Украшение предназначалось для Ириллин, но в данную секунду Рогар едва ли помнил о ней. Положив массивное плетение на шею рачонка, он ловко застегнул замочек под ее волосами и отступил на шаг, любуясь тем, как отдельные, висящие на искусных паутинках-цепочках изумрудные капли легли на женской груди подобно струям дождя, стекающим вниз по телу и отражающимся в глазах. Золото тускло блестело на фоне смуглой кожи, и Рогару вдруг нестерпимо захотелось сорвать остальной наряд девушки, который выглядел теперь слишком дешевым на фоне бесценного шедевра. Он представил, как ее обнаженные соски проглянут между камней глубокого зеленого цвета, и как эти капли будут покачиваться на голой, гладкой, загорелой коже во время каждого толчка…

– А теперь сама разденешься? – хрипло процедил он сквозь зубы, понимая, что пугает ее своим напором, что смотрит слишком порочно, слишком жадно, слишком прямо, почти не скрывая грязных фантазий, мелькающих в голове.

Она неуверенно, даже робко подняла руку и пощупала украшение на груди, а потом вновь опустила голову и замолчала. Он скрипнул зубами сильней.

– Что ж, девочка, которая мыслит понятиями «люблю – не люблю», скажи тогда мне, зачем ты сегодня днем прыгнула на мой меч, защищая безобразного старика? За что ты его любишь? Кто он тебе? Родственник? Любовник?!

На последнем слове она вполне ожидаемо дернулась, будто он залепил ей пощечину, и вспыхнула до корней волос.

– Нет! Нерпу-Поводырь… он… – приоткрытые губы в волнении жадно хватили воздуха, грудь поднялась, зеленые камни брызнули искрами. Рогар невольно затаил дыхание, удерживая стон. – Он нужен Нершижу… а я люблю тех, с кем выросла… поэтому его нельзя убивать…

– А тебя? Ты понимаешь, что я мог запросто снести тебе голову?

Робко кивнула, пряча взгляд, словно глубже забираясь от дея в свой невидимый рачий панцирь.

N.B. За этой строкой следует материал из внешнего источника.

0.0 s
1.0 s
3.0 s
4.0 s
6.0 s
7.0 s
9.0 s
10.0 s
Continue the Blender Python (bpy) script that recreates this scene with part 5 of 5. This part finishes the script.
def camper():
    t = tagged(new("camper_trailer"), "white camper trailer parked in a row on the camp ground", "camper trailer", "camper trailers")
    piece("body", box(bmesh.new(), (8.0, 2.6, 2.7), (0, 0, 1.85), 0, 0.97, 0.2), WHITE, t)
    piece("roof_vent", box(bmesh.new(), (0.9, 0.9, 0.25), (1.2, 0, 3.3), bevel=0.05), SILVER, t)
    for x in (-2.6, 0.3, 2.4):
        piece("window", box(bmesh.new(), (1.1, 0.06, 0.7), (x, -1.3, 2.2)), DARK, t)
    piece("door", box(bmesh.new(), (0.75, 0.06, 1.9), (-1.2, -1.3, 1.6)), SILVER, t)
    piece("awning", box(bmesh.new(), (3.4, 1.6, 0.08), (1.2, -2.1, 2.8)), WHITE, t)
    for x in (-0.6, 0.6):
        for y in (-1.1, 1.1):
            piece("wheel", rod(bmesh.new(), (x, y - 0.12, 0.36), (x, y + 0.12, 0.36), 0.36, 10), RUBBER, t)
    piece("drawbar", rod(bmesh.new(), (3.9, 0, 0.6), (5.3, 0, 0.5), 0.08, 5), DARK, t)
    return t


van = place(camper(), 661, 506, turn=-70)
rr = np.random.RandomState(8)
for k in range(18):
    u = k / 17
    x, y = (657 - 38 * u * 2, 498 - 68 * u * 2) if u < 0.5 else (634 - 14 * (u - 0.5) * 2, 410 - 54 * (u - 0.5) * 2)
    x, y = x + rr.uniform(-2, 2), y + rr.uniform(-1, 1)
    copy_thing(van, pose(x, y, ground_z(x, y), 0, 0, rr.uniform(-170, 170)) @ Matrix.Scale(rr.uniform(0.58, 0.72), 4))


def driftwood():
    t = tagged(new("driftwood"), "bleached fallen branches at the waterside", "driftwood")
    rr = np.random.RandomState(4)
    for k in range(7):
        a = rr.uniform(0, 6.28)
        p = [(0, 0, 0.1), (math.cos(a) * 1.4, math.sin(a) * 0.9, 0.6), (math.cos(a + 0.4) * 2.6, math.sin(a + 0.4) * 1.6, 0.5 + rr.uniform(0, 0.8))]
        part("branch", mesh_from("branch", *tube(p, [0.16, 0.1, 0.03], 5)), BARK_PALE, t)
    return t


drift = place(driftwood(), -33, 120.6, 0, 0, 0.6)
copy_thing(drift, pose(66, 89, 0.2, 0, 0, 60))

– И когда бросилась на меня, тоже это понимала?

Снова кивок.

– Так что же тогда получается, старика нельзя убивать, а тебя – можно?!

Янтарный мед женских глаз вдруг подернулся холодной сталью.

– Если я умру, Нершиж почти ничего не потеряет. Если погибнет Нерпу – умрет Нершиж. Погибнут все. Это гораздо важнее.

Против воли Рогар ощутил, как пересохло в горле и свело судорогой грудь. А может, и правда взять эту малышку с собой в цитадель, туда, где все погибают, где чужая смерть перестанет казаться ей романтичной жертвой и предстанет обыденной необходимостью? Что станет с ней там? Как скоро она испугается и изменит приоритеты? Как скоро запросится обратно?

А что, если не испугается и не изменит?!

– Раздевайся, – сухо приказал он и кивнул в сторону растерзанной постели, – и ложись.

Длинные ресницы затрепетали, но подбородок лишь вздернулся выше. Содрогаясь всем телом, она завела руки за спину, распустила на талии платье, потом взялась спереди за вырез и стянула вниз, обнажая небольшую, аккуратную грудь. Крохотные соски напряженно стояли, нахально подмигивали между золота и изумруда, окончательно сводили с ума, и Рогар не выдержал, в два шага вновь оказался рядом, сорвал с женской шеи украшение – не хочет, значит, и не получит, – отшвырнул в сундук. Провел рукой от ключицы вниз, стиснул один из сосков между пальцев, возможно, чуть сильнее, чем следовало, потому что девушка болезненно застонала.

Воспользовавшись этим, он наклонился и впился в ее девственный рот. Брал ее губы долго, жадно, умело, так, как нельзя целовать невинных дев, пил ее стоны, наслаждаясь тем, как колет ладонь напряженный, измученный сосок. Не прерывая поцелуя, скользнул рукой ниже, за собранное на животе платье, чтобы чуть тронуть подушечкой указательного пальца чувствительное местечко между ее нижними губами. Сам застонал, представляя, как сладко было бы погрузиться в ее тело, брать ее внизу так, как он делал это языком в ее рту.